EXERCISE AIM: The required output is the exact run of lines from the line containing "for t, m in" to the line containing "scene.view_settings.keyframe_insert(path, frame=frame(t))", inclusive, and nothing besides.

EXTRACTED ENTRIES:
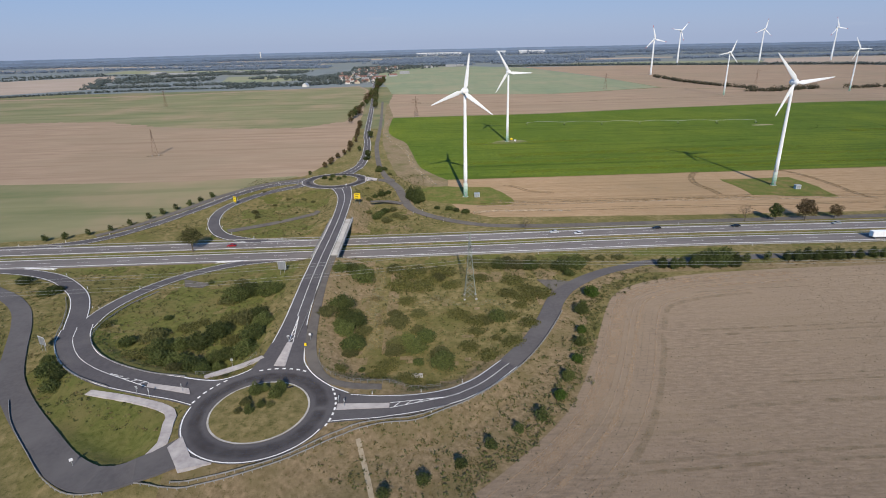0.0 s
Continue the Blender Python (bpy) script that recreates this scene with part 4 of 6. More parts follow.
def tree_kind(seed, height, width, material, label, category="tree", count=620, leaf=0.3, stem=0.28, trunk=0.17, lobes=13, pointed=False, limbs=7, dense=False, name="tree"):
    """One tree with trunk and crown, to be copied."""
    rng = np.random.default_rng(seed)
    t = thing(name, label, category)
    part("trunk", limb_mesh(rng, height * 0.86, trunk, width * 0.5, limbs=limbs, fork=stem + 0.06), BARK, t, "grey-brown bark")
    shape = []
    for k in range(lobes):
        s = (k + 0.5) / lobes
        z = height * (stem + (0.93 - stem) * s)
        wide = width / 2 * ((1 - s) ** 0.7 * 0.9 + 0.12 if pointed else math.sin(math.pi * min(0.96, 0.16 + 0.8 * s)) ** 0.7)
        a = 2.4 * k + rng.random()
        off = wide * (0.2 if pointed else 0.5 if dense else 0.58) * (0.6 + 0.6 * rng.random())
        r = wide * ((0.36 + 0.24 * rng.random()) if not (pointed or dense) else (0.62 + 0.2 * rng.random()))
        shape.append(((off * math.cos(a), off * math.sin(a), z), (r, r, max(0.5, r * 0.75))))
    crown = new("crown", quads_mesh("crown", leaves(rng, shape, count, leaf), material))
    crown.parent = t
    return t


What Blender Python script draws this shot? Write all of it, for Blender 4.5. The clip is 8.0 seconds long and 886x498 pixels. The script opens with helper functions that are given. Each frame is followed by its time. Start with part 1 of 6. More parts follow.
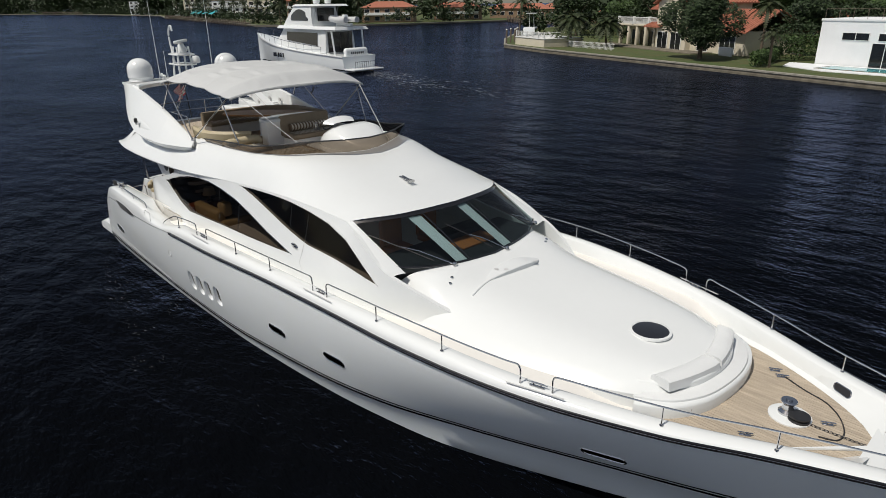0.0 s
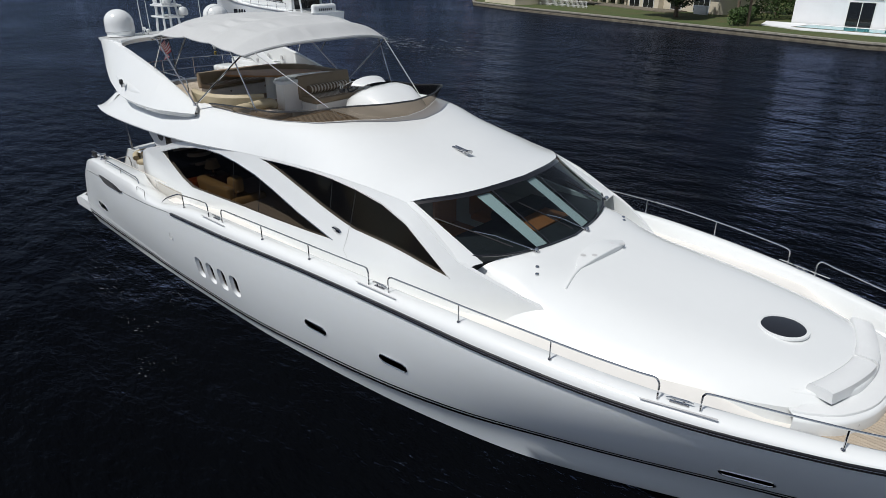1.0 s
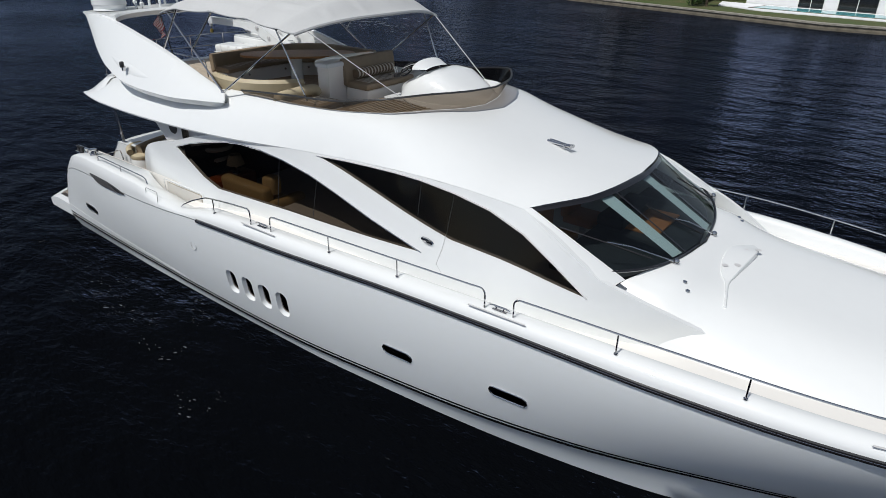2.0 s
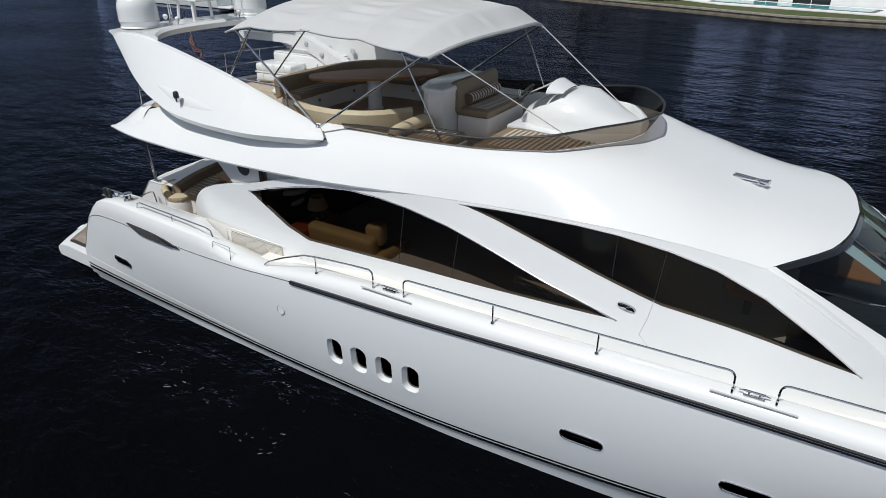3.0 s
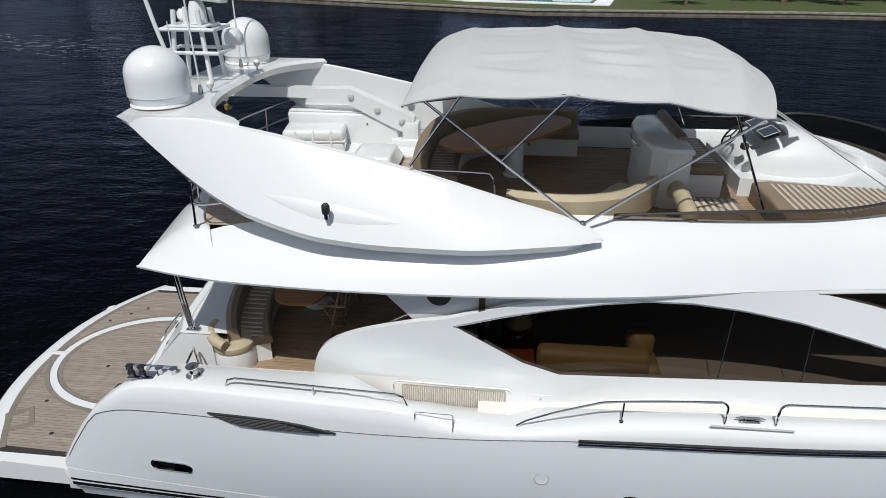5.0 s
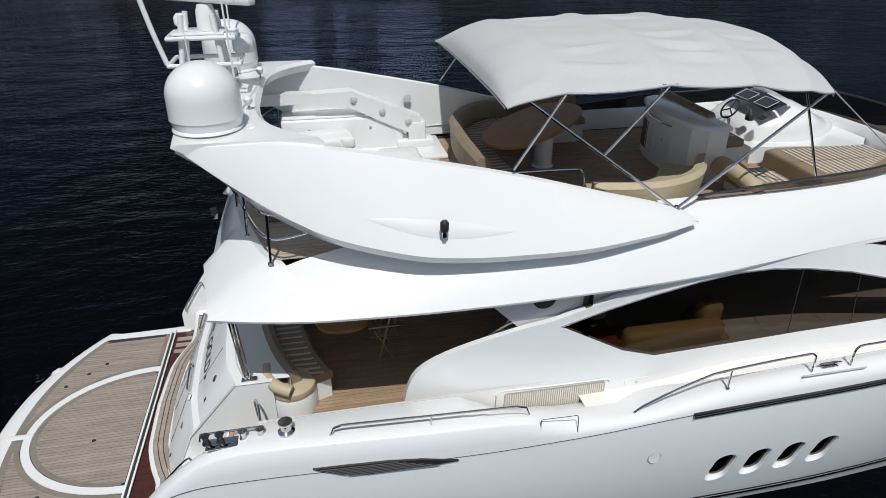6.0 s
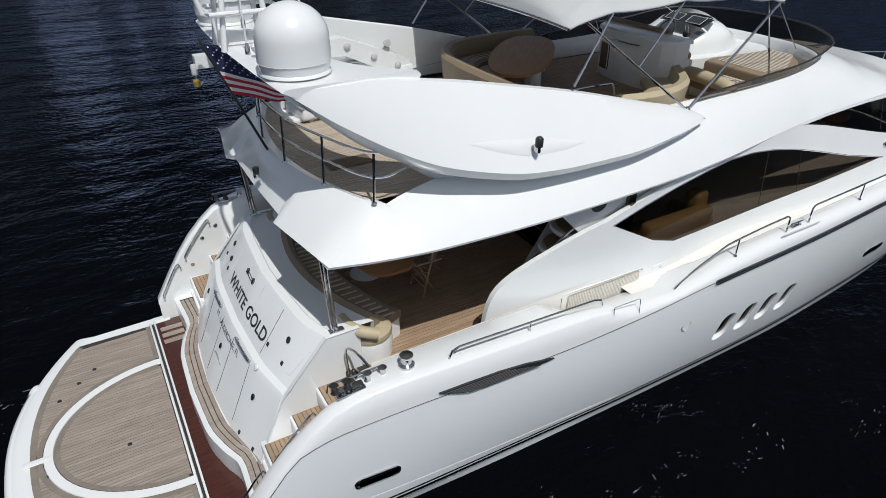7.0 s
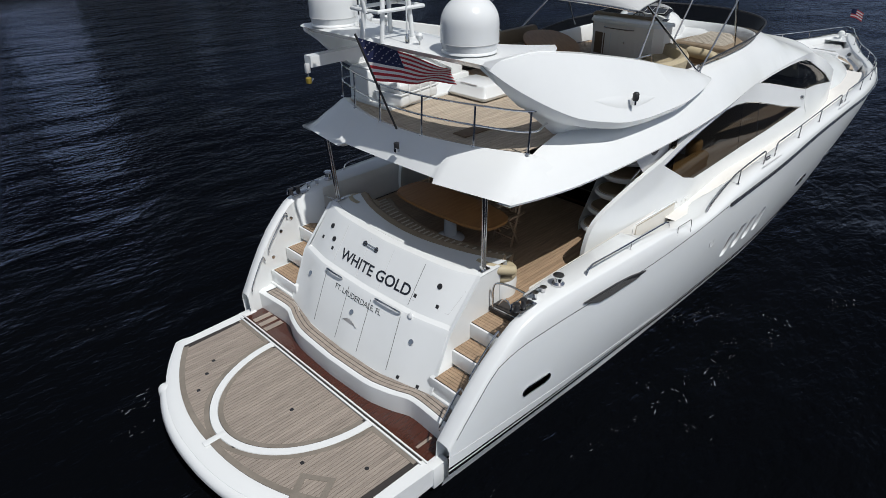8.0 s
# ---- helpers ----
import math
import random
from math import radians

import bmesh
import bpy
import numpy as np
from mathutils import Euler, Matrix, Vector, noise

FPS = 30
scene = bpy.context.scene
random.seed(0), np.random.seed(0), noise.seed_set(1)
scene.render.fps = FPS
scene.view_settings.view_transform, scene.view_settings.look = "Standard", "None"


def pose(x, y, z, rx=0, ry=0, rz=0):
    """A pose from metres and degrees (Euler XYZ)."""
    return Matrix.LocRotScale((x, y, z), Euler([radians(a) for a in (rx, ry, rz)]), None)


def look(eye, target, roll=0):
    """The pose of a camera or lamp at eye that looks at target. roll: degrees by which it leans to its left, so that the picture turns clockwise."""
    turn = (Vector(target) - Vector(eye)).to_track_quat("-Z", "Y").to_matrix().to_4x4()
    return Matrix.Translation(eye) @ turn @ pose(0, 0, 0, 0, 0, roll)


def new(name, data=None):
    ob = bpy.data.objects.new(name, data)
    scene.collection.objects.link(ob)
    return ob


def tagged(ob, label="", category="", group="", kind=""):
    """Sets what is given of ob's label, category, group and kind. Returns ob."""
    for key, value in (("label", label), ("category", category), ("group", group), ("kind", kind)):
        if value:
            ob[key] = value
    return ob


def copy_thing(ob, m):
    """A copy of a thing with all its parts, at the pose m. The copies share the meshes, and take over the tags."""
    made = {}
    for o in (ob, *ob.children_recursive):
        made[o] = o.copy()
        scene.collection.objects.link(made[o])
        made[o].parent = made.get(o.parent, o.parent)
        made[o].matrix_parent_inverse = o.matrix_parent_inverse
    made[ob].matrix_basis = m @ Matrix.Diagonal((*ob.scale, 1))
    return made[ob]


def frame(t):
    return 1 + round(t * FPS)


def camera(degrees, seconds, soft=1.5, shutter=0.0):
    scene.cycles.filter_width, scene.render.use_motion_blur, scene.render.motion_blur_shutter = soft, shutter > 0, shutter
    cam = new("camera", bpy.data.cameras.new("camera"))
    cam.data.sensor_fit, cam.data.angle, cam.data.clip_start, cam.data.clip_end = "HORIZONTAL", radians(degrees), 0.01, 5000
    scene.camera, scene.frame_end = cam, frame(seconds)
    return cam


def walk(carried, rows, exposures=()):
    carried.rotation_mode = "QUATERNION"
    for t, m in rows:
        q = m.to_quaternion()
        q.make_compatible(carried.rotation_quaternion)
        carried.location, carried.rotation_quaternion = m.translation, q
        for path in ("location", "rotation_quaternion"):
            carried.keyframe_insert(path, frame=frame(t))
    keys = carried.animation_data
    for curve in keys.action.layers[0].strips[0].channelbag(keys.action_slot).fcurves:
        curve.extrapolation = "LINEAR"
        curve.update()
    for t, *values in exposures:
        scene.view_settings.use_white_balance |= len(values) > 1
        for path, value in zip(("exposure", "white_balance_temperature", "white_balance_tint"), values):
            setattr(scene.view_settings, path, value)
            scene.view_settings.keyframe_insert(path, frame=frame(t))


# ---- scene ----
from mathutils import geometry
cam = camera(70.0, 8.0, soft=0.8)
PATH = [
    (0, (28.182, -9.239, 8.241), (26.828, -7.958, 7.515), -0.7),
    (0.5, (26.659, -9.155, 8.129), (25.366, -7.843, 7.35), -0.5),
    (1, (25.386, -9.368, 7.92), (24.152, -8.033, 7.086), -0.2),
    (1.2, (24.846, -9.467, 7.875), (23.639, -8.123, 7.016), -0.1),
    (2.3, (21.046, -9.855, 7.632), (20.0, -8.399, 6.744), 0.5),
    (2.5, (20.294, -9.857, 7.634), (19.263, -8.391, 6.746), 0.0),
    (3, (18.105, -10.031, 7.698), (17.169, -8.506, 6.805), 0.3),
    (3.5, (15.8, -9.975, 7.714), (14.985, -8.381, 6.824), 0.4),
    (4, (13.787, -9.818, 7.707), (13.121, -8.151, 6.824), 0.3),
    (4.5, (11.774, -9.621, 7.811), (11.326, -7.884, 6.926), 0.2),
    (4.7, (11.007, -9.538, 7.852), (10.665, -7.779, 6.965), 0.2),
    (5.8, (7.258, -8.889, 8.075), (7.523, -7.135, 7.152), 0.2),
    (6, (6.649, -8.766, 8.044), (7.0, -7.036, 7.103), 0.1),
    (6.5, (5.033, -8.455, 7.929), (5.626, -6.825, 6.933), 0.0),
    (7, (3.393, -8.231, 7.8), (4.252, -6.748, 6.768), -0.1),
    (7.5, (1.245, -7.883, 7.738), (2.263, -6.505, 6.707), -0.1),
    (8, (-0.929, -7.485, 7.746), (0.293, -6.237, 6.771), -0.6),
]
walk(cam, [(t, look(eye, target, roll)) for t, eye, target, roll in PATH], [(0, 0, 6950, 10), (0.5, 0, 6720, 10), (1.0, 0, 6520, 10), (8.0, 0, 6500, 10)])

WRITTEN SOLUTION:
    for t, m in rows:
        q = m.to_quaternion()
        q.make_compatible(carried.rotation_quaternion)
        carried.location, carried.rotation_quaternion = m.translation, q
        for path in ("location", "rotation_quaternion"):
            carried.keyframe_insert(path, frame=frame(t))
    keys = carried.animation_data
    for curve in keys.action.layers[0].strips[0].channelbag(keys.action_slot).fcurves:
        curve.extrapolation = "LINEAR"
        curve.update()
    for t, *values in exposures:
        scene.view_settings.use_white_balance |= len(values) > 1
        for path, value in zip(("exposure", "white_balance_temperature", "white_balance_tint"), values):
            setattr(scene.view_settings, path, value)
            scene.view_settings.keyframe_insert(path, frame=frame(t))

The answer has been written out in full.